Multiple School of Civic Life faculty are scholars of Christian thought. In an email, Decosimo wrote that this makes sense: In a liberal democracy, he said, citizens must wrestle with the question of “What role, if any, should our deepest convictions about the most important things play in our political activity and common life?” He said, “Educating for civic life … requires learning how to talk and wrestle with fundamental questions alongside those who disagree with us and in conversation with the important texts and figures who shape the world and country we inhabit.”
Koganzon said that “Christian thought is simply part of Western thought—it’s impossible to understand Western thought without understanding Christianity.” She said, “I’m not Christian, but I’ve taught [Thomas] Aquinas, I’ve taught Augustine, I’ve taught the Bible—it’s just pretty much part of the political theory canon.”
“I think the purpose of our program and similar programs is to bring together people from complementary liberal arts disciplines to try to find a better approach to understanding politics,” said Koganzon, who noted she wasn’t speaking for the school as a whole.

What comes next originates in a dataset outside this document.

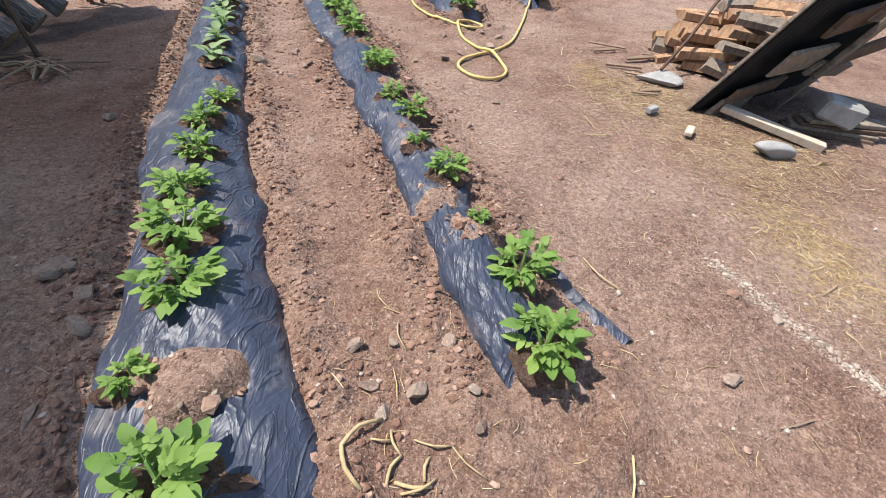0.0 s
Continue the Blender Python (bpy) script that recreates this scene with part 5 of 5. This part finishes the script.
Bag().add(*wavy_sheet(1.5, e.length * 1.15, 0.076, 0.012)).put("sheet", DARK_SHEET, lean, at=base)
Bag().add(*moved(block(0.03, e.length * 1.15, 0.02, 0.003), pose(0, e.length * 0.575, 0.01))).put("edge_batten", GREY_WOOD, lean, at=base)
for k, (x, y, z, l, wd, rz, mat) in enumerate([(0.62, 0.72, 0.14, 0.10, 1.4, 10, GREY_WOOD), (0.30, 0.28, 0.06, 0.5, 0.12, 8, BROWN_WOOD), (0.35, 0.55, 0.08, 0.5, 0.2, 4, GREY_WOOD), (0.95, 0.85, 0.05, 0.8, 0.16, -4, GREY_WOOD), (1.0, 0.6, 0.12, 0.6, 0.14, 10, BROWN_WOOD), (0.25, 0.12, 0.05, 0.4, 0.16, 3, GREY_WOOD), (0.9, 0.42, 0.10, 0.7, 0.12, -8, GREY_WOOD), (0.95, 1.1, 0.08, 0.8, 0.14, 6, BROWN_WOOD), (0.55, 0.85, 0.05, 0.6, 0.18, 12, BROWN_WOOD)]):
    ob = Bag().add(*moved(block(l, wd, 0.03, 0.004, 9 + k, 0.004), pose(0, 0, 0))).put("loose_board", mat, at=base @ pose(x, y, -z - 0.04, 0, 0, rz))
    tagged(ob, "weathered board propped under the dark leaning sheet", "board", "boards on the sheet")
tagged(Bag().add(*block(0.66, 0.07, 0.05, 0.006, 4, 0.004)).put("pale_batten", PALE_WOOD, at=pose(2.17, 2.84, 0.03, 0, 4, -41)), "pale square timber batten lying on straw", "batten")
tagged(Bag().add(*block(0.20, 0.14, 0.12, 0.015, 4, 0.006)).put("white_block", SLAB, at=pose(2.55, 2.86, 0.122, 0, 8, -25) @ Matrix.Scale(1.15, 4)), "pale block of stone resting on the boards", "block")
for k in range(4):
    tagged(Bag().add(*block(0.55, 0.13, 0.028, 0.004, 30 + k, 0.004)).put("stacked_board", GREY_WOOD if k % 2 else BROWN_WOOD, at=pose(2.6 + 0.03 * k, 2.9, 0.004 + 0.03 * k, 0, 0, -20 + 6 * k)), "short weathered board in a low stack", "board", "stacked boards")
tagged(Bag().add(*moved(rock(801, 3, 6, 0.05), pose(1.68, 3.70, 0.04, 0, 0, 30) @ Matrix.Diagonal((0.34, 0.32, 0.06, 1)))).put("flat_stone", SLAB), "flat pale grey stone lying on straw", "stone")
tagged(Bag().add(*moved(rock(803, 3, 2, 0.02), pose(2.02, 2.50, 0.05, 0, 0, -15) @ Matrix.Diagonal((0.20, 0.10, 0.09, 1)))).put("flat_stone", SLAB, smooth=True), "small smooth grey stone lying on straw", "stone")
tagged(Bag().add(*block(0.10, 0.05, 0.04, 0.006)).put("brick_scrap", SLAB, at=pose(1.42, 3.02, 0.02, 0, 0, 40)), "small grey scrap of brick on straw", "rubble")
tagged(Bag().add(*block(0.13, 0.05, 0.03, 0.006)).put("wood_scrap", PALE_WOOD, at=pose(1.58, 2.72, 0.02, 0, 0, 60)), "small pale scrap of wood on straw", "wood scrap")
tagged(Bag().add(*tube([(1.72, 3.78, 0.08), (1.95, 4.0, 0.28), (2.2, 4.3, 0.5), (2.5, 4.7, 0.6)], 0.014, 7)).put("iron_bar", RUST), "bent dark iron bar across the firewood", "bar")
for k in range(10):
    rr = random.Random(k)
    x, y, a = 1.5 + rr.uniform(-0.2, 0.5), 3.9 + rr.uniform(-0.7, 0.7), rr.uniform(-0.6, 0.6)
    l = rr.uniform(0.08, 0.2)
    tagged(Bag().add(*tube([(x - l, y - l * a, 0.03), (x + l, y + l * a, 0.035)], rr.uniform(0.01, 0.02), 6)).put("broken_stick", TWIG), "broken stick lying by the wood pile", "stick", "broken sticks")

# ---- beyond the garden ----
fence = thing("sheet_fence", "tall corrugated metal fence in blue and grey sheets", "fence")
A, B = Vector((-13.95, 28.5, -1.0)), Vector((-8.5, 27.6, -1.0))
d = (B - A).normalized()
yaw = math.degrees(math.atan2(d.y, d.x))
for k in range(5):
    p = A.lerp(B, k / 5)
    Bag().add(*wavy_sheet(1.14, 2.5, 0.16, 0.03, 0.01)).put("sheet", GREY_SHEET if k == 0 else BLUE_SHEET, fence, at=pose(p.x, p.y, p.z, 90, 0, yaw))
p = Vector((-16.0, 29.6, -1.0))
fence2 = thing("old_wall", "pale weathered masonry pier and low wall beyond the terrace", "wall")
Bag().add(*block(0.8, 0.6, 2.0, 0.06, 5, 0.04)).put("pier", CONCRETE, fence2, at=pose(-16.1, 29.8, -1.0, 0, 0, -10))
Bag().add(*block(4.5, 0.3, 1.6, 0.05, 6, 0.04)).put("low_wall", CONCRETE, fence2, at=pose(-19.2, 29.6, -1.0, 0, 0, 6))
p = (-6.5, 27.4, -1.0)
Bag().add(*wavy_sheet(3.2, 2.1, 0.16, 0.03, 0.01)).put("sheet", BLUE_SHEET, fence, at=pose(-7.6, 27.6, -1.0, 90, 0, 2))

leafy_stuff("terrace_grass", "short yellow-green grass on the terrace behind the wall", GRASS,
            [(x, y, height(x, y) + 0.03, 0.6, 0.06, 40) for x, y in [(-14 + 1.1 * (k % 13) + 0.3 * (k // 13), 17.2 + 1.25 * (k // 13) - 0.3 * (k % 13) + 4.5) for k in range(104)]], 0.11, "grass", 5)


def thicket(x, y, z, tall, wide, seed):
    """A leafy shrub of many thin bare stems with sparse leaves."""
    r = np.random.default_rng(seed)
    ob = thing("shrub", "straggly shrub with bare stems and fresh green leaves", "shrub", group="shrubs on the wall")
    stems, lv, lf, n = Bag(), [], [], 0
    blade, bf = leaf_blade(1, 0.5, 0.3, 0.3, 2)
    for k in range(16):
        a, o = r.uniform(0, 6.28), r.uniform(0.1, 1) * wide
        pts = [(x + 0.3 * o * math.cos(a), y + 0.3 * o * math.sin(a), z), (x + 0.6 * o * math.cos(a), y + 0.6 * o * math.sin(a), z + tall * 0.55), (x + o * math.cos(a), y + o * math.sin(a), z + tall * r.uniform(0.8, 1.1))]
        stems.add(*tube([tuple(q) for q in curve_through(pts, 0.2)], 0.014, 5))
        for _ in range(26):
            t = r.uniform(0.35, 1.05)
            q = Vector(pts[1]).lerp(Vector(pts[2]), (t - 0.35) / 0.7) + Vector(r.normal(0, 0.12, 3))
            w, _ = moved((blade, bf), Matrix.Translation(q) @ Euler(r.uniform(-1, 1, 3) * (1, 1, 3)).to_matrix().to_4x4() @ Matrix.Scale(r.uniform(0.05, 0.12), 4))
            lv.append(w)
            lf.extend([tuple(i + n for i in g) for g in bf])
            n += len(w)
    stems.put("stem_clump", TWIG, ob)
    place("foliage", data("foliage", np.concatenate(lv), lf, True), FAR_LEAF, ob)


for k, (x, y) in enumerate([(-3.4, 17.9), (-2.6, 18.2), (-1.9, 18.5), (-1.2, 18.9), (-0.5, 19.0), (-2.2, 19.2)]):
    thicket(x, y, 0.05, 0.9 + 0.15 * (k % 3), 0.6, 90 + k)
scatter("dry_brush", "dry bramble stems hanging over the low wall", TWIG, [(x, y - 0.1, 0.5) for x, y, s in over(-3.6, 0.2, 0, 1, 1, 1, 1)] + [(-3.8 + 0.028 * k, 16.55 + 0.016 * k + 0.25 * math.sin(k), 0.45) for k in range(130)], stick, category="brush")


def crown(r, x, y, z, wide, tall, leaves, size):
    """Leaves of one tree crown: lumpy, uneven and open."""
    n = 9
    mid = r.normal(0, 0.42, (n, 3)) * (wide, wide, tall) + (x, y, z)
    big = r.uniform(0.3, 0.6, n)
    k = np.arange(leaves) % n
    d = r.normal(0, 1, (leaves, 3))
    d /= np.linalg.norm(d, axis=1)[:, None]
    p = mid[k] + d * (wide, wide, tall) * (big[k] * r.uniform(0.5, 1.0, leaves))[:, None]
    a = r.normal(0, 1, (leaves, 3))
    a /= np.linalg.norm(a, axis=1)[:, None]
    b = np.cross(a, r.normal(0, 1, (leaves, 3)))
    b /= np.linalg.norm(b, axis=1)[:, None]
    s = (size * r.uniform(0.6, 1.4, leaves))[:, None]
    quad = [p - 0.5 * a * s, p + 0.32 * b * s, p + 0.5 * a * s, p - 0.32 * b * s]
    return np.stack(quad, 1)


r = np.random.default_rng(81)
wood = []
for k in range(380):
    a, dist_ = radians(r.uniform(5, 112)), r.uniform(42, 135)
    x, y = -dist_ * math.sin(a), 8 + dist_ * math.cos(a)
    z = height(x, y)
    s = r.uniform(2.2, 4.0)
    wood.append(crown(r, x, y, z + s * 0.7, s, s * 0.85, 420, 0.34 + dist_ * 0.0035).reshape(-1, 3))
wv = np.concatenate(wood)
# Leaf colour is paled and greyed to put distance haze into the woods.
tagged(place("far_woods", data("far_woods", wv, [(4 * i, 4 * i + 1, 4 * i + 2, 4 * i + 3) for i in range(len(wv) // 4)]), leaf_material("hazed_wood_leaf", (0.20, 0.29, 0.15), (0.34, 0.42, 0.22), 0.35)), "wooded hillside in spring green paled by painted haze", "woods", kind="stuff")


def tree(x, y, tall, wide, seed):
    r = np.random.default_rng(seed)
    z = height(x, y)
    ob = thing("tree", "leafy spring-green tree beyond the garden", "tree", group="trees beyond the garden")
    bag = Bag()
    bag.add(*tube([(x, y, z - 0.2), (x + 0.1, y, z + tall * 0.3), (x - 0.1, y + 0.1, z + tall * 0.6)], [0.16, 0.12, 0.07], 8))
    for k in range(6):
        a = k * 1.05
        bag.add(*tube([(x, y, z + tall * (0.25 + 0.05 * k)), (x + wide * 0.4 * math.cos(a), y + wide * 0.4 * math.sin(a), z + tall * (0.45 + 0.05 * k)), (x + wide * 0.7 * math.cos(a), y + wide * 0.7 * math.sin(a), z + tall * (0.6 + 0.05 * k))], [0.06, 0.04, 0.02], 6))
    bag.put("trunk", BROWN_WOOD, ob)
    c = crown(r, x, y, z + tall * 0.58, wide * 0.8, tall * 0.42, 3200, 0.2)
    place("crown", data("crown", c.reshape(-1, 3), [(4 * i, 4 * i + 1, 4 * i + 2, 4 * i + 3) for i in range(len(c))]), FAR_LEAF, ob)


for k, (x, y, t, w) in enumerate([(-15.5, 31.5, 4.5, 2.2), (-13.0, 33.0, 4.5, 2.4), (-18.5, 32.5, 4.2, 2.2), (-11, 31.5, 4.0, 2.0), (-21.5, 31.0, 4.0, 2.2), (-8.0, 33.0, 5.0, 2.6), (-4.5, 32.0, 4.5, 2.4), (-1.0, 31, 5.0, 2.6), (-25, 28, 4, 2.2), (-29, 25, 4, 2.4), (-33, 20, 4, 2.4)]):
    tree(x, y, t, w, 200 + k)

She said, “The academy has done a pretty poor job of accounting for the roots and popularity of right-populist movements in the U.S. and abroad over the past decade, a failure that I think is due in part to its having marginalized both ‘conservative’ forms of scholarship like the history of political thought and politically conservative scholars.” She also said, “I think there is a growing appetite for the revitalization of more robust political debate on campus.”
It’s unclear what the majority of UNC faculty now think of the school that hundreds protested. But Beth Moracco, current chair of the Chapel Hill faculty, said she’s heard cautious optimism; faculty have said the school could help, for instance, with the vigorous debate that may arise due to the election results.
“We as a society are quite polarized,” Moracco said, and “there’s always room for more engaged, constructive civil discourse.”